I toyed with the idea of sharing this post because it’s more of a diary entry than a blog post. It’s not an account of my time in a town or city, it’s not a review of the best places to visit somewhere, it’s just me. Wholly and purely me talking to me. But here it is.
What no one tells you about travelling is how tough it is. I think it comes only from taking a trip by yourself though, this real journey of discovery. For someone who lives for a timetable, plans weeks ahead and writes daily “to do” lists, letting all of that go and living day-to-day was not only a bizarre concept but one that I seriously struggled with. Struggle number 1! You meet people who aren’t phased at all by such prospects. But for me, not having a next day plan put me in an uncomfortable position quite often. Over seven months I learnt to let go of that. To forget the stresses of my previous or future days and live for exactly what I was doing that day, perhaps booking a bus a day or two before. But that was the extent of most of my planning.
The second thing that nobody tells you is that travelling alone is lonely. I mean it makes sense since the two words literally share the same meaning. But it’s always jazzed up to be an adventure of a lifetime, a constantly happy existence, an opportunity you must grab with both hands. Yes, you really must grab it with both hands but there were many times it wasn’t a constantly happy time for me. The consistent meeting of new people is fantastic for introducing you to new cultures and inspiring new values, but the same conversation is dull and monotonous. It goes a little something like this:
“Hey, I’m Gabby”
“Hey, I’m *insert name*. Where are you from?”
“I’m English, you? Where have you been travelling so far?”
And so forth…
So now that I’ve shared the real lows of travelling, let me share just why I’m returning home so, so happy, fulfilled, full of life and dreams.
It’s because I had some things to let go of during this trip. A few things that had eaten me up for a while or stressed me out too much. You know, the usual! I thought they’d go instantly because I’d be consumed with having too much fun with all my new friends. Whilst I was having all the fun, there were times I was completely engulfed with the same demons that had haunted me back at home. But honestly, sitting here on my plane home now, I can so happily say that my worries are a thing of the past. My hurt, hate, love, stress, fear, pain, grief; all something I left a little of in different parts of the world. With each new person I spoke to, new culture I experienced, new challenge that I completed, I grew again. I got me back.

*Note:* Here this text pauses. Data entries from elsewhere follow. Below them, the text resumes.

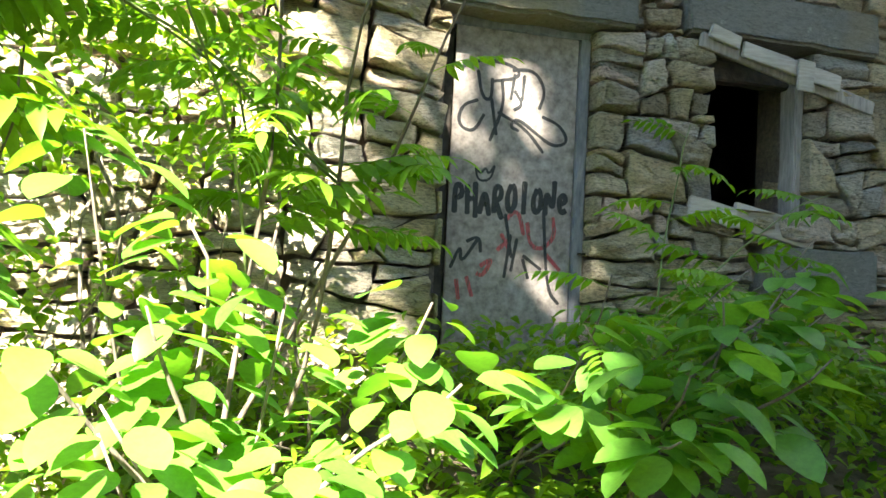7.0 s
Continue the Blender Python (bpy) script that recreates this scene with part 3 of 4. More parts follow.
timber((1.3, 0.9, 3.40), (0.5, 1.9, 5.2), 0.10, 0.15, M_DARKWOOD, "charred roof beam fallen on the upper floor")
timber((0.55, 1.6, 3.45), (1.3, 1.7, 4.8), 0.30, 0.03, M_OLDWOOD, "weathered plank fallen on the upper floor")
rng = random.Random(3)
piece = []
for i in range(260):
    p = Vector((rng.uniform(0.1, 1.7), rng.uniform(0.7, 3.2), 0))
    p.z = -0.04 + 0.45 * smooth(0.8, 2.4, p.y) * rng.random()
    s = rng.uniform(0.04, 0.17)
    vs = [(p.x + s * math.cos(k * 1.05 + i) * rng.uniform(0.6, 1), p.y + s * math.sin(k * 1.05 + i) * rng.uniform(0.6, 1), p.z + h * s * 0.5) for h in (0, 1) for k in range(6)]
    piece.append((vs, [tuple(range(5, -1, -1)), tuple(range(6, 12))] + [(k, (k + 1) % 6, 6 + (k + 1) % 6, 6 + k) for k in range(6)]))
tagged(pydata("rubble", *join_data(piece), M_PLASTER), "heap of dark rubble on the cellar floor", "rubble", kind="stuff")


# orange and tan stones left of the cellar door
bricks = thing("orange_stone_patch", "orange and tan stones set in the wall", "bricks", kind="structure")
for i, (x, z) in enumerate([(-0.98, 1.72), (-0.92, 1.45), (-0.80, 1.36), (-0.95, 1.24), (-0.84, 1.12), (-0.92, 0.98), (-0.78, 0.88), (-1.05, 1.08), (-0.62, 1.60), (-0.66, 1.30), (-1.12, 1.55), (-0.60, 1.02), (-1.15, 0.92)]):
    w, h = 0.09 + 0.02 * (i % 3), 0.055 + 0.015 * (i % 2)
    ring = [(x + 0.08 + w * math.copysign(abs(math.cos(a)) ** 0.6, math.cos(a)), z + 0.05 + h * math.copysign(abs(math.sin(a)) ** 0.6, math.sin(a))) for a in [2 * math.pi * k / 16 for k in range(16)]]
    pydata("brick", *stone_mesh(ring, random.Random(i), 0.0, 0.10, 0.07, (1.0, 0.92, 0.72, 0.45)), M_ORANGE_STONE, bricks)

# ---- cellar door: torn plywood, new lumber frame, painted jamb ----
def torn_sheet(x0, x1, z1, edge, y, thick, seed, n=300):
    """A sheet whose lower edge is torn into splinters along edge(x)."""
    r = random.Random(seed)
    vs, fs = [], []
    prev = 0
    for i in range(n + 1):
        x = x0 + (x1 - x0) * i / n
        if i % r.choice((2, 3, 5, 7)) == 0:
            prev = r.uniform(-0.011, 0.011) - (0.028 * r.random() if r.random() < 0.12 else 0)
        z = edge(x) + prev
        vs += [(x, y, z), (x, y, z1), (x, y + thick, z), (x, y + thick, z1)]
    for i in range(n):
        a, b = 4 * i, 4 * i + 4
        fs += [(a, b, b + 1, a + 1), (b + 2, a + 2, a + 3, b + 3), (a + 1, b + 1, b + 3, a + 3), (a, a + 2, b + 2, b)]
    fs += [(0, 1, 3, 2), (4 * n, 4 * n + 2, 4 * n + 3, 4 * n + 1)]
    return vs, fs


cellar_door = thing("door_1", "boarded cellar doorway with torn, graffitied plywood and fresh lumber", "door", kind="structure")
BY = 0.075


def torn_edge(x):
    z = 1.13 + 0.115 * smooth(0.36, 0.50, x) - 0.03 * smooth(0.5, 0.9, x) + 0.045 * smooth(0.90, 0.93, x)
    return z


plywood = pydata("plywood", *torn_sheet(0.035, 0.985, 1.955, torn_edge, BY, 0.014, 4), M_PLY, cellar_door, "warped plywood sheet with a splintered edge")
lumber = part("crossbar", rough_box(0.10, 1.01, 0.035, 0.074, 0.825, 0.925, 0.004, 0.002, 4, 2), M_LUMBER, cellar_door, "fresh yellow pine board")
part("post", rough_box(0.885, 0.965, 0.078, 0.165, -0.05, 0.96, 0.004, 0.002, 4, 3), M_LUMBER, cellar_door, "fresh yellow pine post")
part("post", rough_box(0.125, 0.205, 0.078, 0.165, -0.05, 0.90, 0.004, 0.002, 4, 4), M_LUMBER, cellar_door, "fresh yellow pine post")
part("jamb", rough_box(0.968, 1.02, 0.10, 0.36, -0.05, 1.94, 0.006, 0.006, 5, 7), M_FRAME, cellar_door, "jamb with peeling grey-blue paint")
part("jamb", rough_box(-0.02, 0.03, 0.10, 0.36, -0.05, 1.94, 0.006, 0.006, 5, 8), M_OLDWOOD, cellar_door, "bare grey jamb")
part("threshold_board", rough_box(0.36, 0.86, -0.03, 0.0, -0.02, 0.30, 0.02, 0.02, 4, 9), M_RUST, cellar_door, "salmon-painted board propped at the threshold")
ribbon("blue_paint", [[(0.58, 0.275), (0.7, 0.262), (0.80, 0.262)], [(0.80, 0.25), (0.85, 0.16)]], 0.045, M_BLUE, cellar_door, -0.045, "turquoise paint smear")
for sx, sz, sl in ((0.425, 1.165, 0.09), (0.405, 1.135, 0.07), (0.575, 1.235, 0.05), (0.70, 1.215, 0.03)):
    part("splinter", rough_box(sx - 0.005, sx + 0.005, BY + 0.002, BY + 0.009, sz - sl * 0.5, sz + 0.03, 0.002, 0.004, 3, sx * 9), M_RUST, cellar_door, "raw torn wood splinter")
part("paint_drip", rough_box(0.982, 1.0, 0.066, 0.085, 1.215, 1.262, 0.008, 0.016, 6, 6), M_BLUE, cellar_door, "turquoise paint blob")
for nx, nz in ((0.80, 0.89), (0.93, 0.88), (0.66, 0.92), (0.965, 0.925), (0.35, 0.9)):
    part("nail", rough_box(nx - 0.002, nx + 0.002, 0.026, 0.036, nz - 0.016, nz + 0.003, 0, 0, 0), M_BLACK, cellar_door)
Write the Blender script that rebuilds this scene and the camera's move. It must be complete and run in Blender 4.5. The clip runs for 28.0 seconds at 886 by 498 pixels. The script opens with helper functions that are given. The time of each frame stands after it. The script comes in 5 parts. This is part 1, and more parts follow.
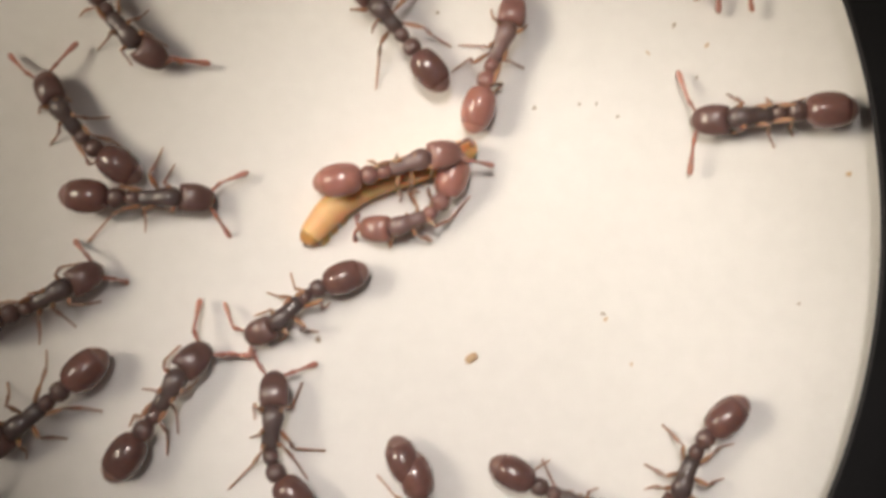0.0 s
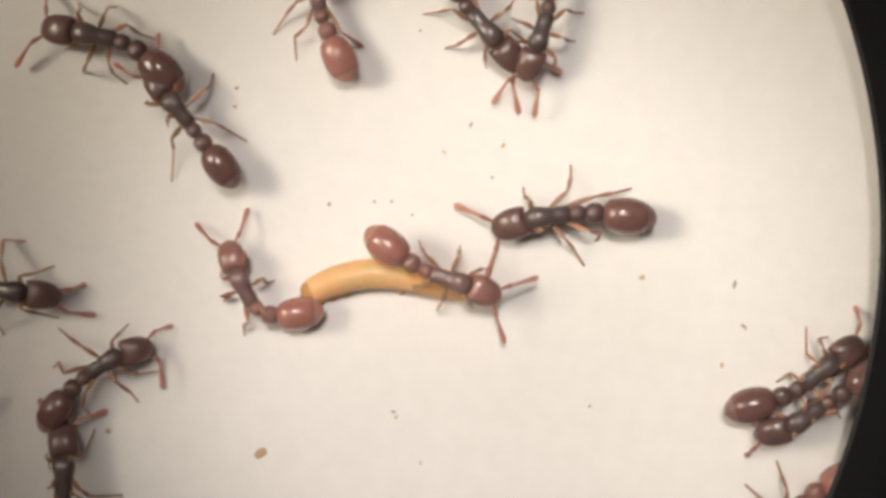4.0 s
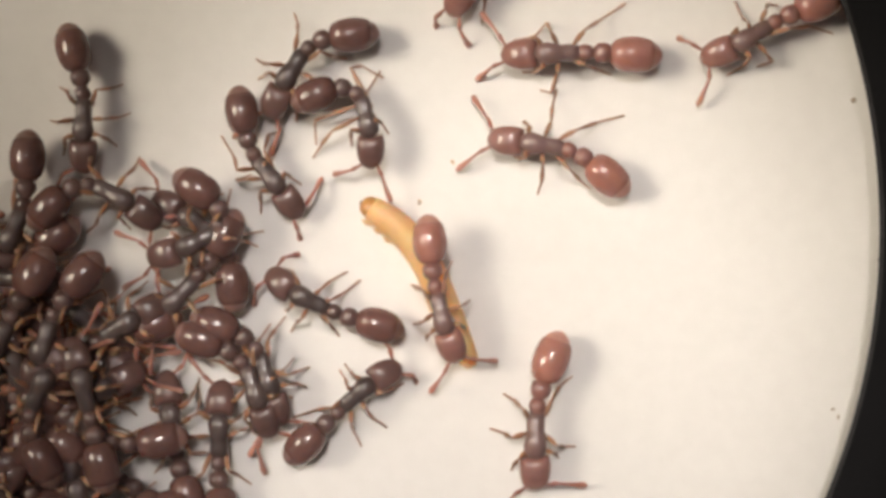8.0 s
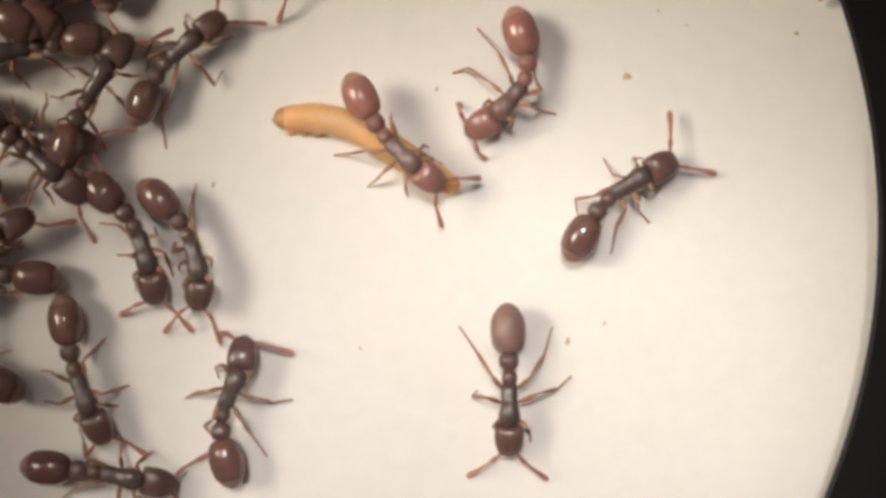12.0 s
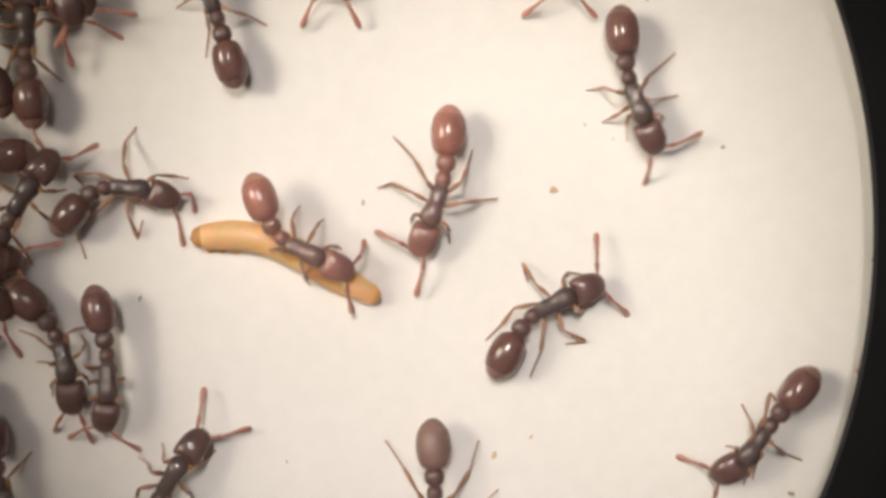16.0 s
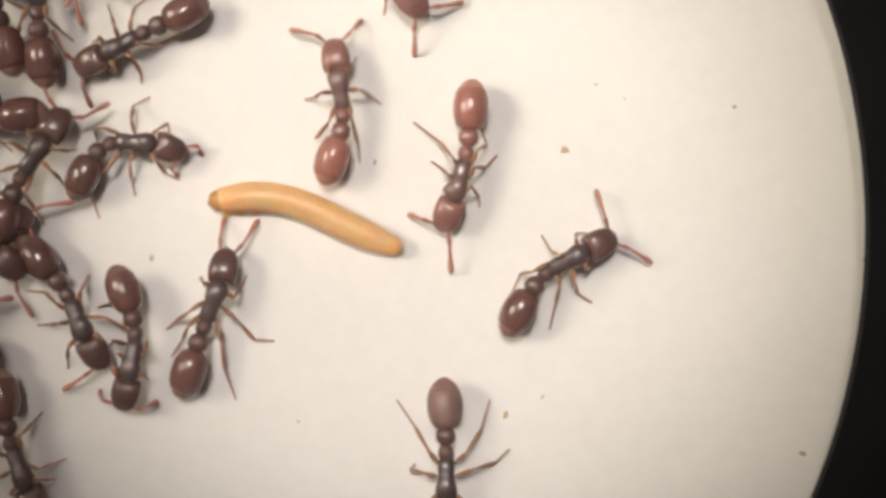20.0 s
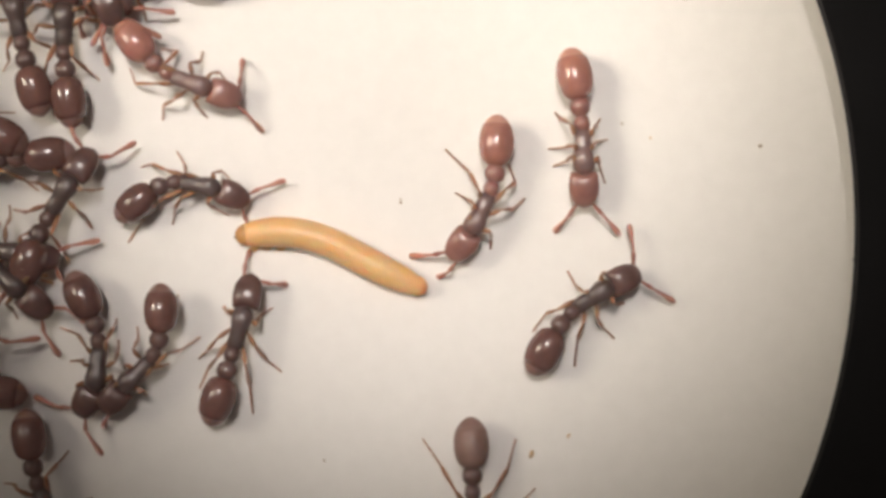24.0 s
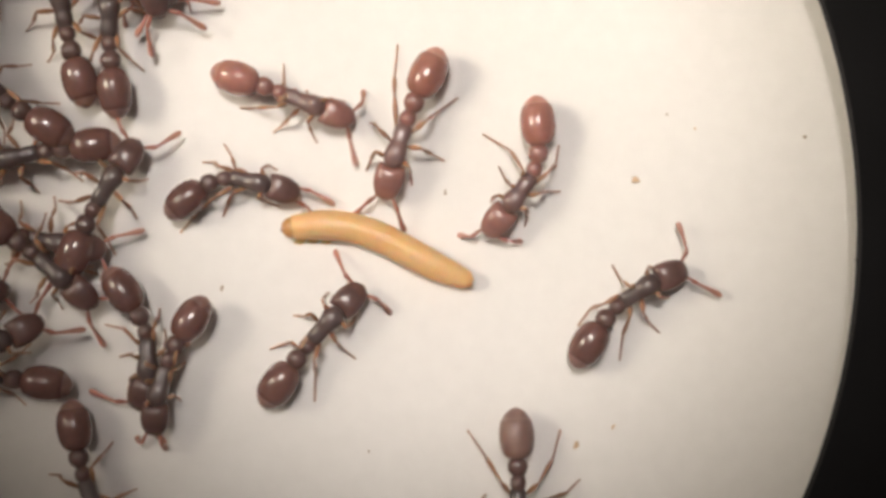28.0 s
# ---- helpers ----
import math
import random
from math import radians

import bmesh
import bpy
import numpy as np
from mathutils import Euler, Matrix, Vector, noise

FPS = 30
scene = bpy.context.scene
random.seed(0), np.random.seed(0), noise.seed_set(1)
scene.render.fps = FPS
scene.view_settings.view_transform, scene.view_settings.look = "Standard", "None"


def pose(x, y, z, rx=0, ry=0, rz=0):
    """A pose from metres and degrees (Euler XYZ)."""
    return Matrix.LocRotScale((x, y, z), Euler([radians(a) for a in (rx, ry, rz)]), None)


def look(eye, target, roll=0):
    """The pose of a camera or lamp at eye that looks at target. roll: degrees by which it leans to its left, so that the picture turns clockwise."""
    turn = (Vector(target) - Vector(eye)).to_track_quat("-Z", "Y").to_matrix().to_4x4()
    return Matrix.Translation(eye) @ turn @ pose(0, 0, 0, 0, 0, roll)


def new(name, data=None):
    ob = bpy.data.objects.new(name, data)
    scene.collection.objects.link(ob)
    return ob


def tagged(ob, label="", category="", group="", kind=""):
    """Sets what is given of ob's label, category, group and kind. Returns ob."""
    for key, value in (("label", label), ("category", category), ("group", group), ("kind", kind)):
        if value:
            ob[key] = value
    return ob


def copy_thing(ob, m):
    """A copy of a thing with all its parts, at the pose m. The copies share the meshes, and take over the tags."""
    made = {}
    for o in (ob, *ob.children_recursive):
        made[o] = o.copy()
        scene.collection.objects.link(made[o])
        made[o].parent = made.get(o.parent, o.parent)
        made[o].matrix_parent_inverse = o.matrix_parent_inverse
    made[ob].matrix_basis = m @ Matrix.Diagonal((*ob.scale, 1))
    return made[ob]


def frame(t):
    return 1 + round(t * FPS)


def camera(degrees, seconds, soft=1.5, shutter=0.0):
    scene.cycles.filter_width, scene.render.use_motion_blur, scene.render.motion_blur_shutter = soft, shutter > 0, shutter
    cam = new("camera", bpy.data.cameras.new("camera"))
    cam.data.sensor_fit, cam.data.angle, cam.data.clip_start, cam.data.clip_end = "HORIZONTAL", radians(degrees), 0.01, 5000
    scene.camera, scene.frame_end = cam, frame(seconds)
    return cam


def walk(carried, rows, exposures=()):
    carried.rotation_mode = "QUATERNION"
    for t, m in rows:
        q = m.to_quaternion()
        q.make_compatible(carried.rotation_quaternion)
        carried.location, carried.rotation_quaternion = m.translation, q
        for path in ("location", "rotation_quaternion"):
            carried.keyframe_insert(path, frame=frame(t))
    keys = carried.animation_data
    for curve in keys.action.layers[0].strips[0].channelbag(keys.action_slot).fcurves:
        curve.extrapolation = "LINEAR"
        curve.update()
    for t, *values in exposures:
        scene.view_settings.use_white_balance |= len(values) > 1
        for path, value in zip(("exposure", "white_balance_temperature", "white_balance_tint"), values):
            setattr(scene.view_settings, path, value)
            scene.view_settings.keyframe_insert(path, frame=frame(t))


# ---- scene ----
# One millimetre-scale place: ants on a white dish under a stereo microscope.
K = 8.5e-6            # metres in one unit of the ant plan
HIGH = 0.02487        # the lens above the dish
def glide(rows, t):
    """The row at t seconds, smoothly between the rows given."""
    if t <= rows[0][0]:
        return rows[0][1:]
    if t >= rows[-1][0]:
        return rows[-1][1:]
    i = max(k for k in range(len(rows)) if rows[k][0] <= t)
    a, b = rows[i], rows[i + 1]
    span = b[0] - a[0]
    u = (t - a[0]) / span

    def slope(k, j):
        if k in (0, len(rows) - 1):
            return 0.0
        p = (rows[k][j] - rows[k - 1][j]) / (rows[k][0] - rows[k - 1][0])
        q = (rows[k + 1][j] - rows[k][j]) / (rows[k + 1][0] - rows[k][0])
        return 2 * p * q / (p + q) if p * q > 0 else 0.0

    out = []
    for j in range(1, len(a)):
        m, n = slope(i, j) * span, slope(i + 1, j) * span
        out.append((2 * u ** 3 - 3 * u * u + 1) * a[j] + (u ** 3 - 2 * u * u + u) * m + (3 * u * u - 2 * u ** 3) * b[j] + (u ** 3 - u * u) * n)
    return tuple(out)


HALVES = [k / 2 for k in range(57)]

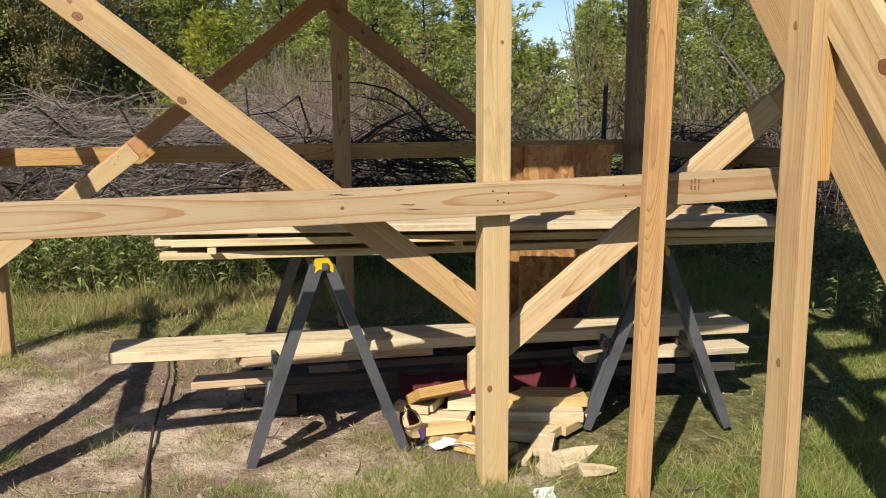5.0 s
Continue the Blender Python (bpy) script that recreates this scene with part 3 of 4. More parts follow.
# ---- upper hut with ribbed metal siding, reached by the stair ----
def siding_wall(name, x0, y0, x1, y1, z0, z1, text):
    """A thin wall clad with upright ribbed sheets; each sheet and rib is a piece of its own."""
    d = Vector((x1 - x0, y1 - y0, 0))
    length, ang = d.length, math.atan2(d.y, d.x)
    bm = box_bm(length, 0.03, z1 - z0, 0.0)
    wall = part(name, bm, WEATHERED_SHADED)
    wall.matrix_basis = Matrix.Translation(((x0 + x1) / 2, (y0 + y1) / 2, (z0 + z1) / 2)) @ Matrix.Rotation(ang, 4, "Z")
    tagged(wall, text, "wall", kind="structure")
    n = max(1, round(length / 0.22))
    step = length / n
    for i in range(n):
        u = -length / 2 + step * (i + 0.5)
        sheet = board("panel", (0, 0, -(z1 - z0) / 2), (0, 0, (z1 - z0) / 2), step - 0.002, 0.006, SIDING, wide=(1, 0, 0), bevel=0)
        sheet.parent = wall
        sheet.matrix_parent_inverse = Matrix()
        sheet.matrix_basis = Matrix.Translation((u, -0.019, 0)) @ sheet.matrix_basis
        rib = board("rib", (0, 0, -(z1 - z0) / 2), (0, 0, (z1 - z0) / 2), 0.030, 0.016, BATTEN, wide=(1, 0, 0), bevel=0.004)
        rib.parent = wall
        rib.matrix_parent_inverse = Matrix()
        rib.matrix_basis = Matrix.Translation((u - step / 2 + 0.004, -0.028, 0)) @ rib.matrix_basis
    return wall


HUT = "reddish wood-print metal siding with pale ribs on the upper hut"
siding_wall("wall_front_left", -1.06, 2.845, 1.50, 2.845, 2.10, 4.1, HUT)
siding_wall("wall_front_right", 2.06, 2.845, 2.735, 2.845, 2.10, 4.1, HUT)
siding_wall("wall_left", -1.17, 5.06, -1.06, 2.86, 2.14, 4.1, HUT)
siding_wall("wall_right", 2.735, 2.86, 2.50, 5.10, 2.14, 4.1, HUT)
siding_wall("wall_back", 2.50, 5.12, -1.17, 5.08, 2.16, 4.1, HUT)
door = tagged(part("door", box_bm(0.55, 0.035, 1.85, 0.004), DOOR_GREY), "plain grey door at the head of the stair", "door", kind="structure")
door.location = (1.78, 2.87, 3.06)
handle = part("door_handle", tube_bm([(-0.2, -0.018, 0.0), (-0.2, -0.06, 0.0), (-0.12, -0.06, 0.0)], [0.01, 0.01, 0.008]), STEEL, door)
roof = tagged(part("roof", box_bm(4.2, 2.9, 0.05, 0.005), MAROON), "flat dark roof of the upper hut", "roof", kind="structure")
roof.location = (0.80, 3.97, 4.13)

# ---- stair ----
stair = thing("stair", "steep pine stair with a capped handrail up to the raised floor", "stair", at=(1.6, 1.6, 0))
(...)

I didn’t “find” myself, I just rediscovered what makes me me.
But my favourite thing of all was how intense your friendships with some amazing people, from all walks of life and parts of the world, are. You may know these people for no more than two days and yet in that time you might have seen one of the seven wonders of the world, broken down in tears, had a crazy night of drinking, been frightened, planned a new journey together, etc. Anyone worth spending more than a few days with was instantly a best friend for life and it meant that each time letting go and moving to a new place was so hard! I really, massively have to thank my girls who joined me at various parts of my journey. I don’t know why I always ended up with a girl travel buddy but I wouldn’t have wanted it any other way. And perhaps another reason why I could forget the pains I brought from home, because I could just gossip, be vulnerable and talk out every little feeling with them all. Masses and masses of love.
So what I take most from my trip, besides my worldwide bank of friends, mammoth photo albums, unrivalled memories and a very negative bank account balance, is my happiness returned and my drive and confidence renewed. My sense of adventure has really only just been ignited. I felt that it was right to share the highs and lows of a long and solo trip but I wouldn’t have done it any other way. I needed this trip and it confirmed to me that 1) the world is fascinating, unfathomable and pure; and 2) that I most definitely chose the right subject to study when I applied to read geography! Of course, I always bring it back to geography!! And now I know that it’s okay to be okay.